**AIM**
Only one portion of the data is to be written out: from the line bearing "# ---- helpers" through the line bearing "of a camera". Write it exactly as it appears.

**DATA EXTRACT**
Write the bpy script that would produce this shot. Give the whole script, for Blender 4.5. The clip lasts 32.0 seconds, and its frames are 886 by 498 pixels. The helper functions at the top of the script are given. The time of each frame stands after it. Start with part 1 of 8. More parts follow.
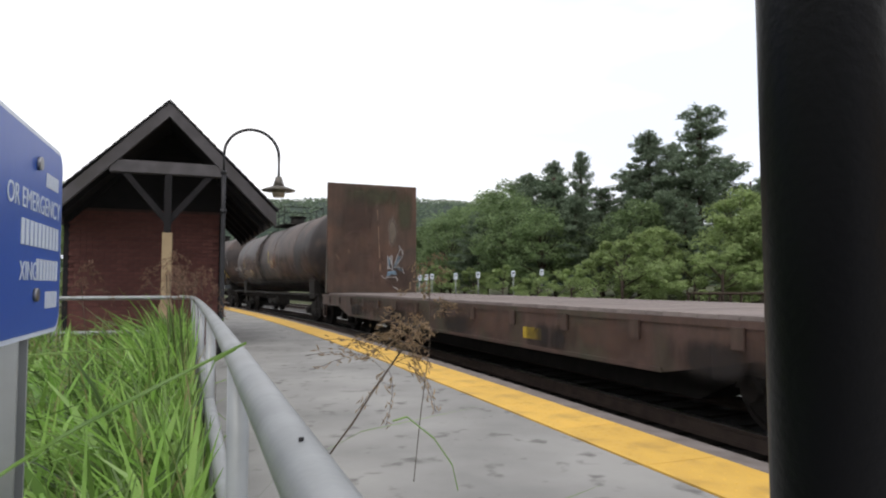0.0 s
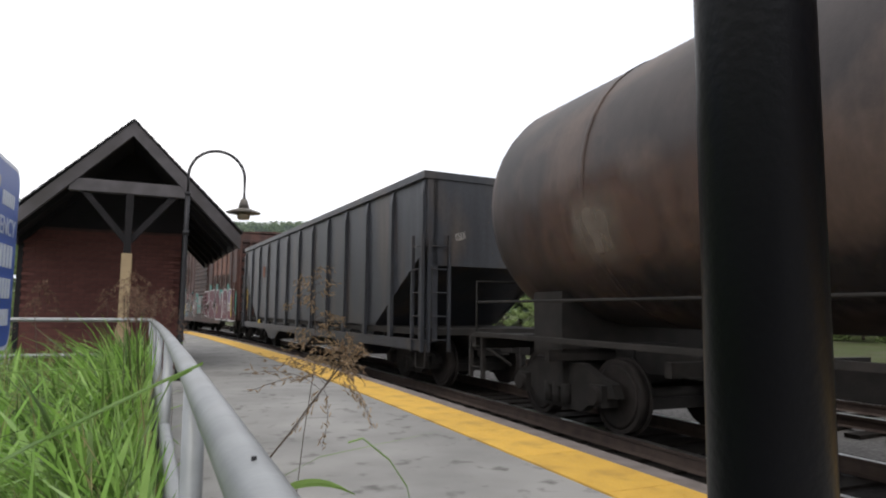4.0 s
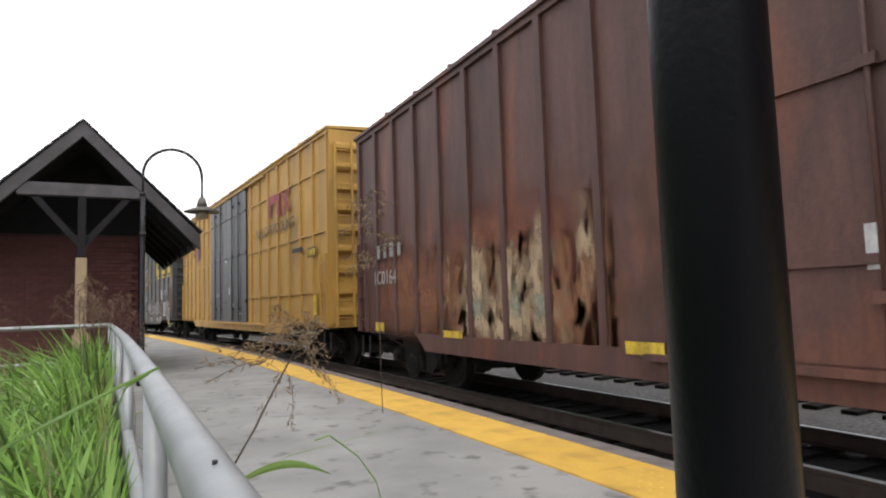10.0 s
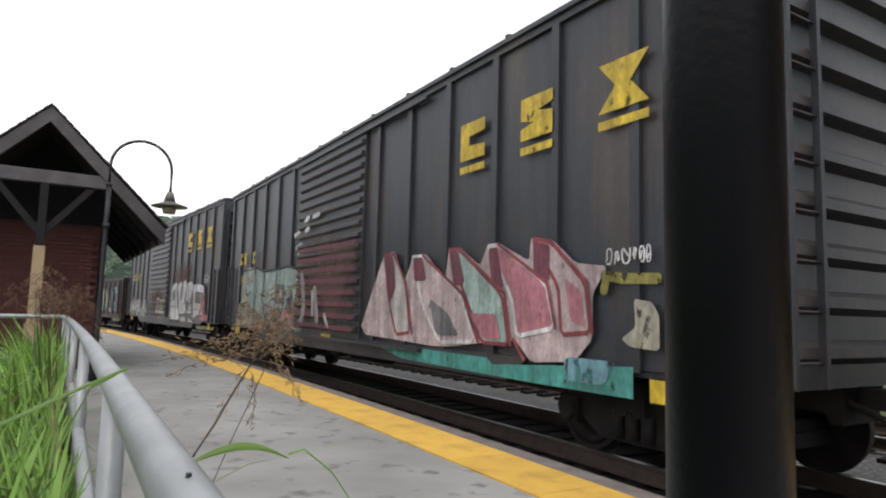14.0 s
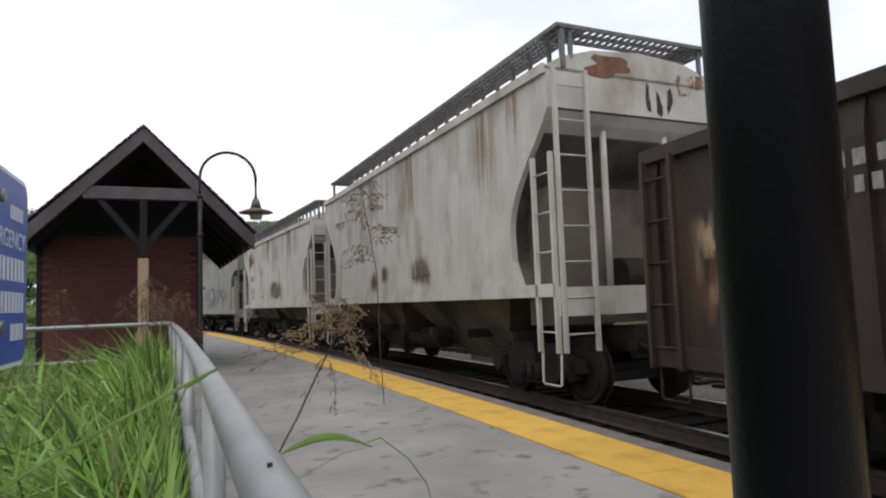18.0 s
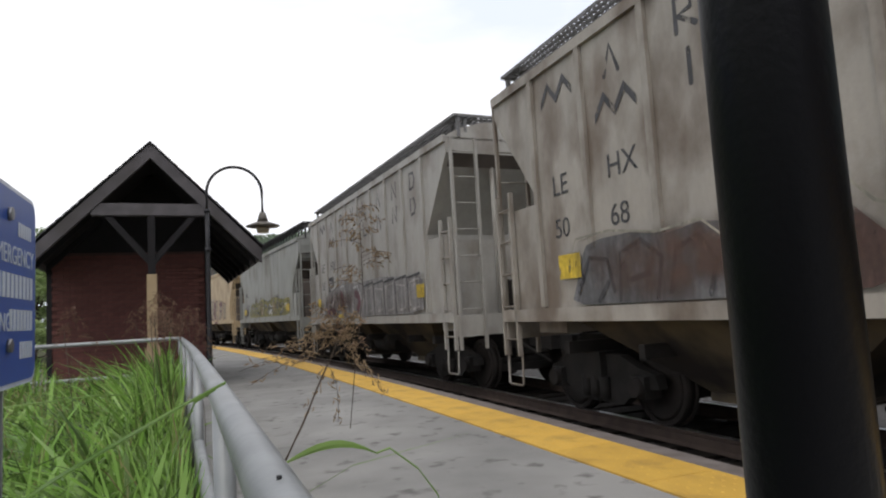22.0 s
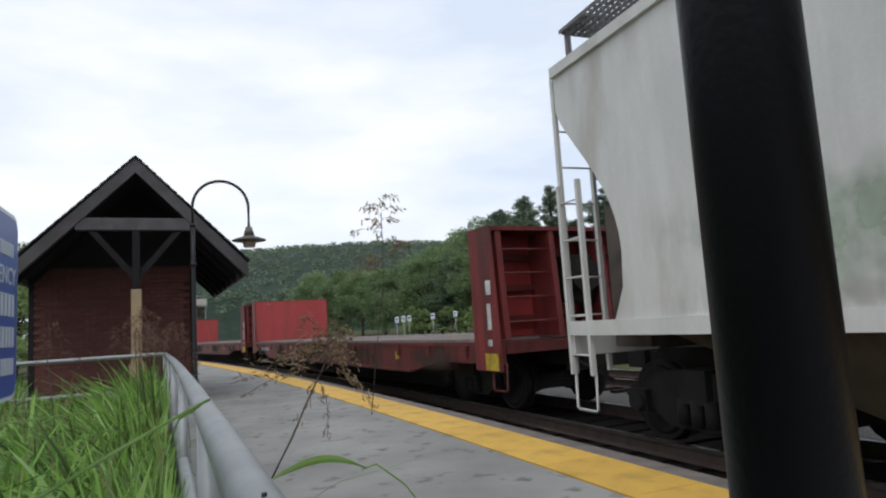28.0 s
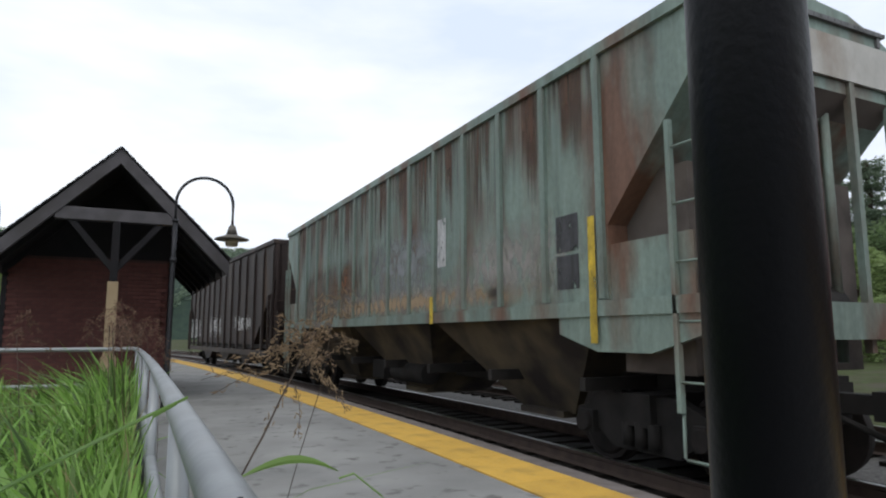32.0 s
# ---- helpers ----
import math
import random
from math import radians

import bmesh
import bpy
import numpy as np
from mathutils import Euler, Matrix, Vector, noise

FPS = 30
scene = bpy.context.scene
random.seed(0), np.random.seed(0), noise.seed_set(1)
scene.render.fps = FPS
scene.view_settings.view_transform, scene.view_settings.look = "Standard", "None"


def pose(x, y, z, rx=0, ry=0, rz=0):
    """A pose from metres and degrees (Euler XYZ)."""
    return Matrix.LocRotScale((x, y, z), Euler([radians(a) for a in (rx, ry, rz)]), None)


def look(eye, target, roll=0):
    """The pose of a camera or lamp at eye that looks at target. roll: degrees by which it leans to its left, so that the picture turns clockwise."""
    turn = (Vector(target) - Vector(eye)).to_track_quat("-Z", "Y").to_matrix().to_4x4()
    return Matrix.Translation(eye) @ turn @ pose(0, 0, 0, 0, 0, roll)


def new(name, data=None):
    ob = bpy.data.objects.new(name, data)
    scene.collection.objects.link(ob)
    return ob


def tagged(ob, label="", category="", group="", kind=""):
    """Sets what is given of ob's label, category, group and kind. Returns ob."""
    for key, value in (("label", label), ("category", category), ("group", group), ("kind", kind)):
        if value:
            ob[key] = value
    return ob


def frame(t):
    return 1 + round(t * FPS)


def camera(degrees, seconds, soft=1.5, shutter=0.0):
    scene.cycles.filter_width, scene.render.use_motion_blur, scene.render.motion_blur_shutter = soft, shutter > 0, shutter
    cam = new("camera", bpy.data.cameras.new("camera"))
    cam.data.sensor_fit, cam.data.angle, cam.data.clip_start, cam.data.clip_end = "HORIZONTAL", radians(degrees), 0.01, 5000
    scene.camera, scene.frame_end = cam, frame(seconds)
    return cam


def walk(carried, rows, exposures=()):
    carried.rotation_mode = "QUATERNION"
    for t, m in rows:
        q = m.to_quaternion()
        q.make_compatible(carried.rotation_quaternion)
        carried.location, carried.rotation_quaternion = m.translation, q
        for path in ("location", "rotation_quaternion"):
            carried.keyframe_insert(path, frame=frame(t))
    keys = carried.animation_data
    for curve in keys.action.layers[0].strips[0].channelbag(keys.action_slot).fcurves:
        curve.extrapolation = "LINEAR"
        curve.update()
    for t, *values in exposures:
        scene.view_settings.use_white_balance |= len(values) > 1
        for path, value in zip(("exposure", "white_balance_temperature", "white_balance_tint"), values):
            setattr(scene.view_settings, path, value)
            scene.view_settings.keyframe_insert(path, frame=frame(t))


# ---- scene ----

**SOLVED PROBLEM**
# ---- helpers ----
import math
import random
from math import radians

import bmesh
import bpy
import numpy as np
from mathutils import Euler, Matrix, Vector, noise

FPS = 30
scene = bpy.context.scene
random.seed(0), np.random.seed(0), noise.seed_set(1)
scene.render.fps = FPS
scene.view_settings.view_transform, scene.view_settings.look = "Standard", "None"


def pose(x, y, z, rx=0, ry=0, rz=0):
    """A pose from metres and degrees (Euler XYZ)."""
    return Matrix.LocRotScale((x, y, z), Euler([radians(a) for a in (rx, ry, rz)]), None)


def look(eye, target, roll=0):
    """The pose of a camera or lamp at eye that looks at target. roll: degrees by which it leans to its left, so that the picture turns clockwise."""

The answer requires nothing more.